Unos 435 millones de personas en todo el mundo son adictos a cualquier aparato conectado a Internet, según un estudio de la Universidad de Hong Kong. / Roman Odintsov

Los contras de la inmediatez

La tiranía de la inmediatez se ha colado en unas sociedades hiper conectadas que lo quieren todo y lo quieren ya, tendiendo a la rapidez y a la economía del tiempo como placebo para no sufrir episodios de ansiedad. La forma en la que nos comunicamos es víctima de ello en primer grado porque donde no hay tiempo para palabras, debe haber espacio para formatos que permitan conciliar el mensaje sin perder tiempo ni tergiversar el mensaje. Por eso se han cambiado las llamadas por notas de voz independientes y los SMS por conversaciones en streaming. El tecno antropólogo considera que el uso de las tecnologías en las rutinas diarias comunicativas “invade a todo el mundo, tanto a jóvenes como a adultos; las prioridades a la hora de comunicar son totalmente diferentes y deberíamos ser capaces de sumar lo mejor de cada mundo, porque es una evolución que no vamos a parar”. Sin embargo, ya se empiezan a ver los estragos que esto puede causar en las capacidades comunicativas y relacionales y los datos son alarmantes: un estudio francés publicado en la revista académica Acta Paediatrica estableció una relación entre la excesiva exposición a las pantallas y los problemas de lenguaje en los más pequeños, y concluyó que “los niños que se han expuesto a pantallas desde los primeros años tienen una menor interacción emocional con sus semejantes, algo que es necesario para adquirir habilidades como el desarrollo psicomotor o el desarrollo del lenguaje”.
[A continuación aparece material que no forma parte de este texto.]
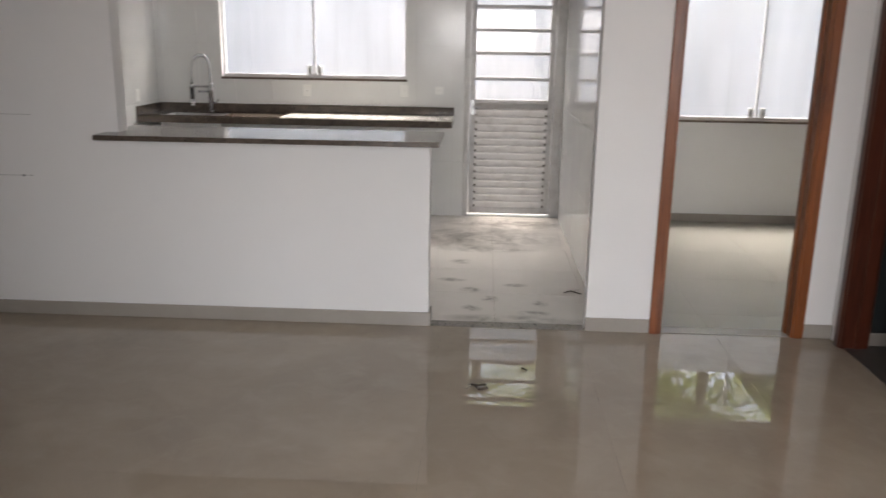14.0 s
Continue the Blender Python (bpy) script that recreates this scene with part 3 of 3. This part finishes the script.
def wall_plate(name, label, w, h, m, rows=0, slots=0, material=PLASTIC):
    """A plate on a wall; local x along the wall, z up, the front towards -y."""
    p = thing(name, label, "switch" if rows else "outlet")
    part("plate", soften(box(bmesh.new(), -w / 2, -0.009, -h / 2, w / 2, -0.0003, h / 2), 0.003, 2), material, p)
    for k in range(rows):
        z = h * 0.30 - k * h * 0.6 / max(rows - 1, 1) if rows > 1 else 0.0
        hh = h * 0.24 if rows > 1 else h * 0.4
        part("rocker", soften(box(bmesh.new(), -w * 0.36, -0.0125, z - hh / 2 + 0.001, w * 0.36, -0.0085, z + hh / 2 - 0.001), 0.0015, 1), material, p)
        part("seam", slab(-w * 0.38, -0.0096, z - hh / 2 - 0.0015, w * 0.38, -0.0088, z - hh / 2 + 0.0005), SLOT, p)
    if slots:
        face = part("socket", soften(box(bmesh.new(), -w * 0.30, -0.0115, -0.022, w * 0.30, -0.0085, 0.022), 0.004, 1), PLASTIC, p)
        for dx in (-0.011, 0.0, 0.011):
            part("pin_hole", tube([(dx, -0.0112, 0.004 if dx == 0 else 0.0), (dx, -0.0120, 0.004 if dx == 0 else 0.0)], 0.0024, 8), BLACK, face)
    p.matrix_world = m
    return p


wall_plate("light_switch", "white square switch plate with three rockers by the stairs", 0.13, 0.126, pose(2.338, STAIR_Y1, 1.234), rows=3, material=SWITCHGREY)
for y, z, s in ((3.150, 1.617, 0), (2.972, 1.615, 0), (3.122, 0.590, 1)):
    wall_plate("wall_outlet", "white plastic outlet plate on the dark grey wall", 0.085, 0.128, pose(5.584, y, z, 0, 0, -90), rows=0, slots=1)["group"] = "outlets on the grey wall"
wall_plate("bathroom_switch", "pale switch plate on the dark bathroom wall", 0.075, 0.115, pose(2.415, 6.76, 1.21), rows=1, material=SLOT)
wall_plate("bedroom_outlet", "white outlet plate low on the bedroom wall", 0.075, 0.115, pose(1.49, REAR, 0.477), slots=1)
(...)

Un estudio francés concluyó que "los niños que se han expuesto a pantallas desde los primeros años tienen una menor interacción emocional con sus semejantes, algo que es necesario para adquirir habilidades como el desarrollo psicomotor o el desarrollo del lenguaje"

Esta corrida imparable hacia adelante - amplificada por un confinamiento en el que las pantallas fueron el gran salvoconducto del entretenimiento - presagia la necesidad de adoptar mecanismos educativos que reduzcan el inminente impacto negativo que ya se empieza a entrever por el abuso de los dispositivos electrónicos a medio y largo plazo. Aunque las nuevas demandas explican el desarrollo sistemático de stickers, emoticonos o cualquier símbolo que facilite la comprensión del mensaje en entornos digitales, con el auge de las nuevas tecnologías se ha extendido casi en paralelo un trastorno descontrolado que se ha tipificado como la nueva epidemia silenciosa del siglo XXI: la adicción a los móviles. Según un estudio de 2021 realizado en la Universidad de Hong Kong, el 6% de la población mundial depende de forma enfermiza de los dispositivos conectados a Internet, unos 435 millones de personas. En España, casi un 8% de la población se considera adicta a sus aparatos.